** START Data segment **

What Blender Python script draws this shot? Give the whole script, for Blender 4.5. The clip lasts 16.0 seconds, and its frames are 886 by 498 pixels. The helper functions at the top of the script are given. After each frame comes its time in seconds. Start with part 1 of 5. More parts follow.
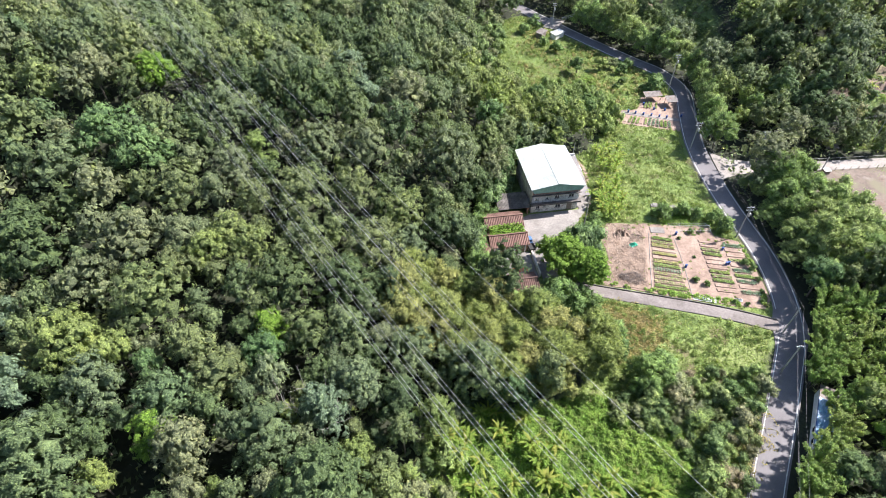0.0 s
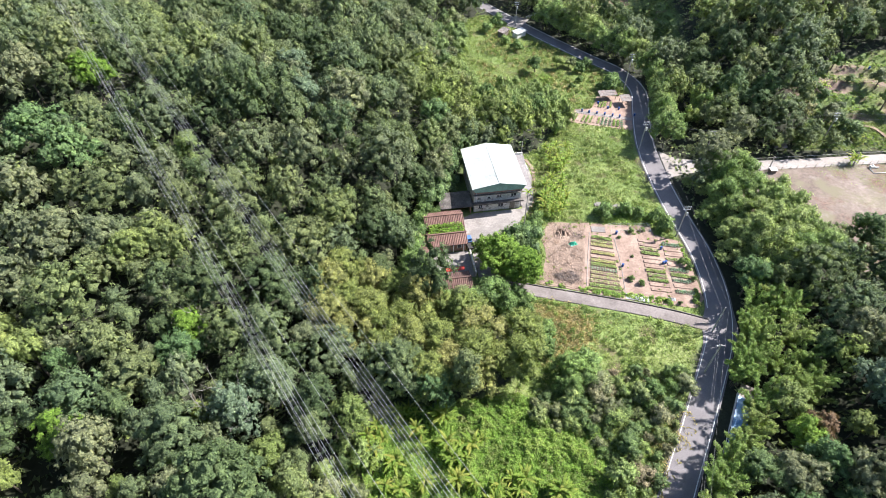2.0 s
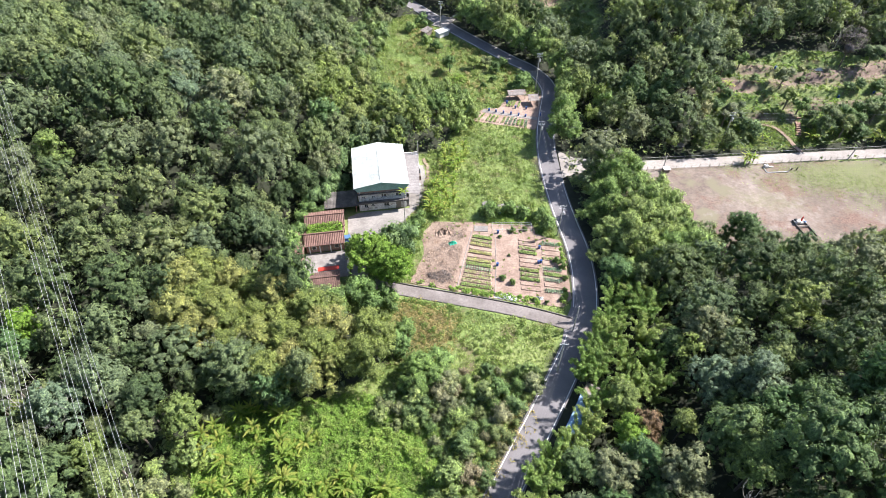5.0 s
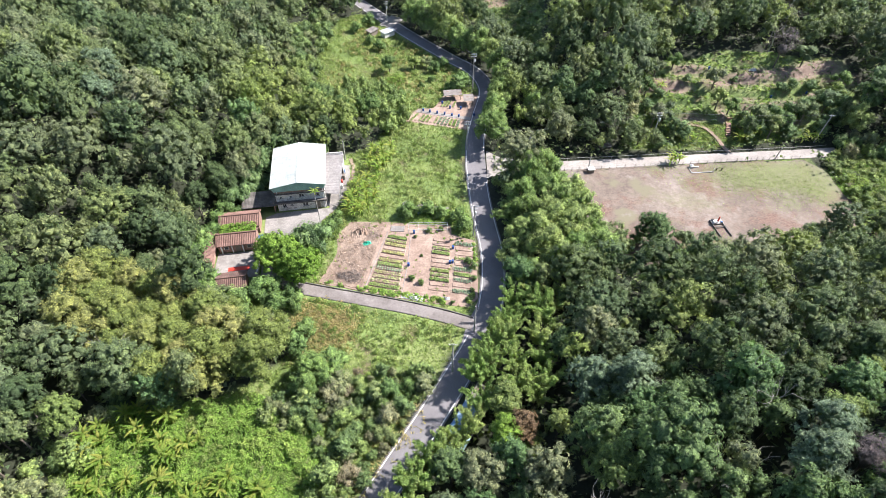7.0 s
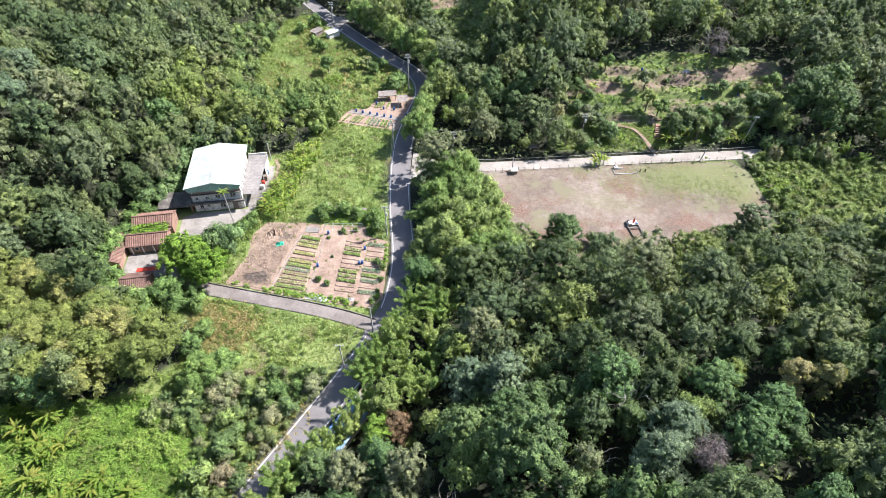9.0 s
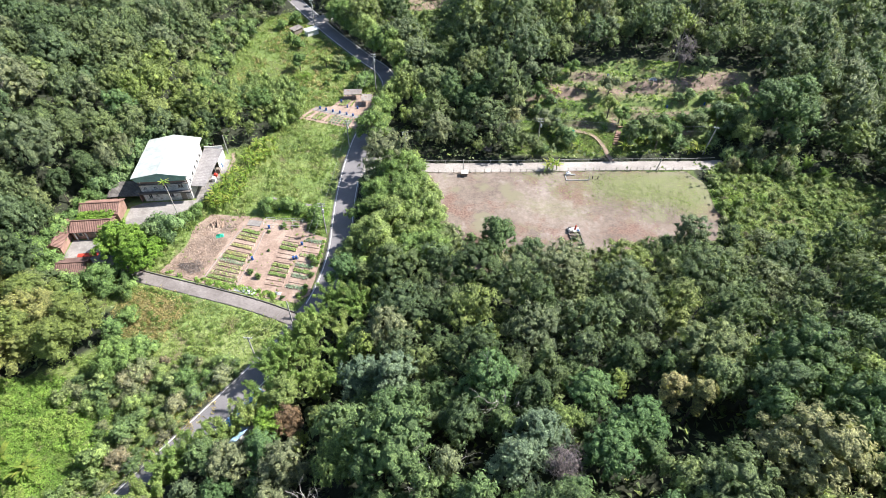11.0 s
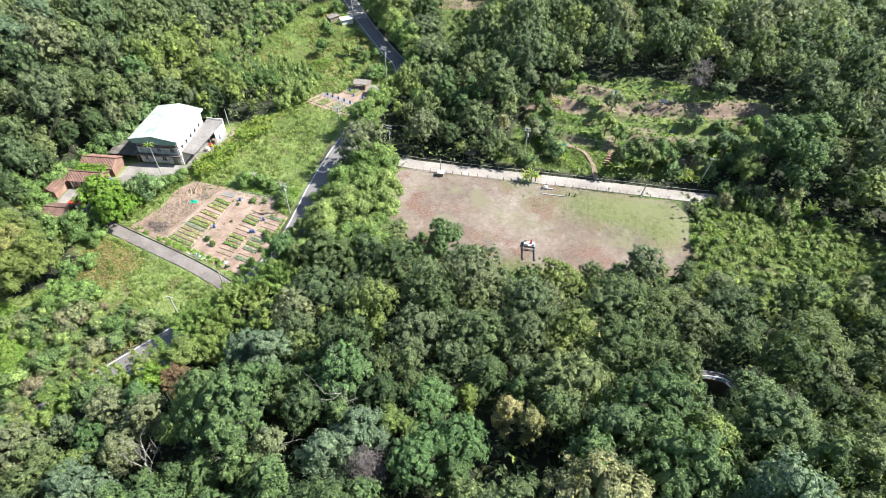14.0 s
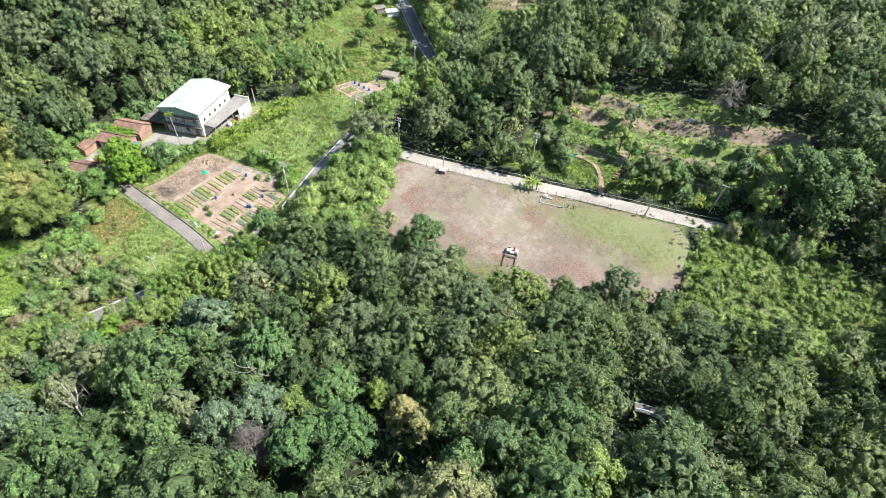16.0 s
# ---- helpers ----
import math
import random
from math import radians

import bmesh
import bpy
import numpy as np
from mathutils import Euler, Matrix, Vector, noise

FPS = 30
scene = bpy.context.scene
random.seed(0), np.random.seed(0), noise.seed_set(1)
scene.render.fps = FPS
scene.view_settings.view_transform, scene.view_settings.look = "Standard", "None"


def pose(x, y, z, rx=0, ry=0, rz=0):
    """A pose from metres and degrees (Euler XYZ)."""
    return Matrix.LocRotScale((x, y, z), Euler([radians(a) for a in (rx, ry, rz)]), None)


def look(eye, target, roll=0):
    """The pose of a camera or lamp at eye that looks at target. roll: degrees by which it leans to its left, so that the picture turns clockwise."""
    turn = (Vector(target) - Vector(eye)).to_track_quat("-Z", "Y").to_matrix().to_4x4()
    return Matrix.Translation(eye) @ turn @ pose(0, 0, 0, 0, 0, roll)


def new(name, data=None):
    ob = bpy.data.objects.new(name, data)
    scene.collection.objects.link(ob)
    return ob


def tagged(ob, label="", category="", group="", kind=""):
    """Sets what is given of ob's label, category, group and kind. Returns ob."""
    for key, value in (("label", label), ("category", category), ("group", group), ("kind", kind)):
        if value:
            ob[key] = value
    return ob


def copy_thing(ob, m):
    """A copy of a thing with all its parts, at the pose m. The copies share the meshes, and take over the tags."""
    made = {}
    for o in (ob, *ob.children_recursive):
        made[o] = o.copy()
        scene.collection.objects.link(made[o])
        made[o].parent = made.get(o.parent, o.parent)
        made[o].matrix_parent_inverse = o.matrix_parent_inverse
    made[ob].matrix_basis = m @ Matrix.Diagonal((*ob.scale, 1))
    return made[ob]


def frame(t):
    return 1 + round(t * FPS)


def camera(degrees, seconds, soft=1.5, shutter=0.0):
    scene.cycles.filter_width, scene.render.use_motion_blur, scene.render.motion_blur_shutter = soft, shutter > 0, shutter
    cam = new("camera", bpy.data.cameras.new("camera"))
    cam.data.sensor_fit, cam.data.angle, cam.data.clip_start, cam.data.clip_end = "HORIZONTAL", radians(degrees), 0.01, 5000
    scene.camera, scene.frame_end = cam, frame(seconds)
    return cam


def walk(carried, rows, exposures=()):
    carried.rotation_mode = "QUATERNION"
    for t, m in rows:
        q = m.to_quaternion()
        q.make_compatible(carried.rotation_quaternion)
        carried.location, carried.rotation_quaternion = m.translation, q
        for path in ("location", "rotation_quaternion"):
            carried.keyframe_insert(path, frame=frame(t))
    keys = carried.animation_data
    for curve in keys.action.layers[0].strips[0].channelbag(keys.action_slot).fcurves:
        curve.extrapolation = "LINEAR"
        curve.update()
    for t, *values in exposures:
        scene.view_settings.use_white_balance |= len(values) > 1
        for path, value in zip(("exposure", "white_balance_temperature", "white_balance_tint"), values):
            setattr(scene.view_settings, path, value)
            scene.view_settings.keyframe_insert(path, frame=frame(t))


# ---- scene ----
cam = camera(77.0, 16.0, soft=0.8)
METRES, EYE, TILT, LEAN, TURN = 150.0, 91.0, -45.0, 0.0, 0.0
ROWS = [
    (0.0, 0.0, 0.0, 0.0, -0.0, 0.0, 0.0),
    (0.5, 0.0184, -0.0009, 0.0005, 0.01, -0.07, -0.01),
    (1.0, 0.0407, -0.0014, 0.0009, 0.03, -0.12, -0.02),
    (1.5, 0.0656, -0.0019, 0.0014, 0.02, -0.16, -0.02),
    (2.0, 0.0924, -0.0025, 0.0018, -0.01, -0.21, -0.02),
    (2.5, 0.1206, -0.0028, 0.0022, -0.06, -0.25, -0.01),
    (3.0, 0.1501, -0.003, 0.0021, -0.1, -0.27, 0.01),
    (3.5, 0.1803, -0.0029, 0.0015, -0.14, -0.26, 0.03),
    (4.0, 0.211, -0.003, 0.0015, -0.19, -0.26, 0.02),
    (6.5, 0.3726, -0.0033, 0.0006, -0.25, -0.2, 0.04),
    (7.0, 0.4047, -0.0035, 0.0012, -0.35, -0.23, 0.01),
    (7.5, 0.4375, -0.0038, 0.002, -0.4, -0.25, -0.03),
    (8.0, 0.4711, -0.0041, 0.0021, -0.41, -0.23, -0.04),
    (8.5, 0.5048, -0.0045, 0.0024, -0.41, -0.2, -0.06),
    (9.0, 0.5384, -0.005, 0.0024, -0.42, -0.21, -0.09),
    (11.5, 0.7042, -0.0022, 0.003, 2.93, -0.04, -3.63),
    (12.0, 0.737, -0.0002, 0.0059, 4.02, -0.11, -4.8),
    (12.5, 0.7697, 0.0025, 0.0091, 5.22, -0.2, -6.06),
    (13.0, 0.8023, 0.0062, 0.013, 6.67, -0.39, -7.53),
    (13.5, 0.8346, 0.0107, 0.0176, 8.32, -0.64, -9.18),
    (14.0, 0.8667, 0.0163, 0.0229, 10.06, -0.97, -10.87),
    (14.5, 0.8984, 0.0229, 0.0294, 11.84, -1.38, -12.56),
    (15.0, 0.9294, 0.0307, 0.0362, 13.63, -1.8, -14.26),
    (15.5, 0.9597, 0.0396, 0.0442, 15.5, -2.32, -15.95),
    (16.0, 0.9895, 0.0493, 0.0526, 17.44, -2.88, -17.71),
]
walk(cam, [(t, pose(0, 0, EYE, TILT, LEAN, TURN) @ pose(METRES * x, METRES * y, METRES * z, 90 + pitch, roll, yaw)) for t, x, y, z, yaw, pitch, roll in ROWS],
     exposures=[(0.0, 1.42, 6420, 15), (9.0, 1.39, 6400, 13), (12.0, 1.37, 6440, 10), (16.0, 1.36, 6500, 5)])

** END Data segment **

**To do:**
Quote only the lines running from the line that holds "pose from metres" to the line that holds "scene.collection.objects.link(made[o])", both ends included.

**Solution to this exercise:**
    """A pose from metres and degrees (Euler XYZ)."""
    return Matrix.LocRotScale((x, y, z), Euler([radians(a) for a in (rx, ry, rz)]), None)


def look(eye, target, roll=0):
    """The pose of a camera or lamp at eye that looks at target. roll: degrees by which it leans to its left, so that the picture turns clockwise."""
    turn = (Vector(target) - Vector(eye)).to_track_quat("-Z", "Y").to_matrix().to_4x4()
    return Matrix.Translation(eye) @ turn @ pose(0, 0, 0, 0, 0, roll)


def new(name, data=None):
    ob = bpy.data.objects.new(name, data)
    scene.collection.objects.link(ob)
    return ob


def tagged(ob, label="", category="", group="", kind=""):
    """Sets what is given of ob's label, category, group and kind. Returns ob."""
    for key, value in (("label", label), ("category", category), ("group", group), ("kind", kind)):
        if value:
            ob[key] = value
    return ob


def copy_thing(ob, m):
    """A copy of a thing with all its parts, at the pose m. The copies share the meshes, and take over the tags."""
    made = {}
    for o in (ob, *ob.children_recursive):
        made[o] = o.copy()
        scene.collection.objects.link(made[o])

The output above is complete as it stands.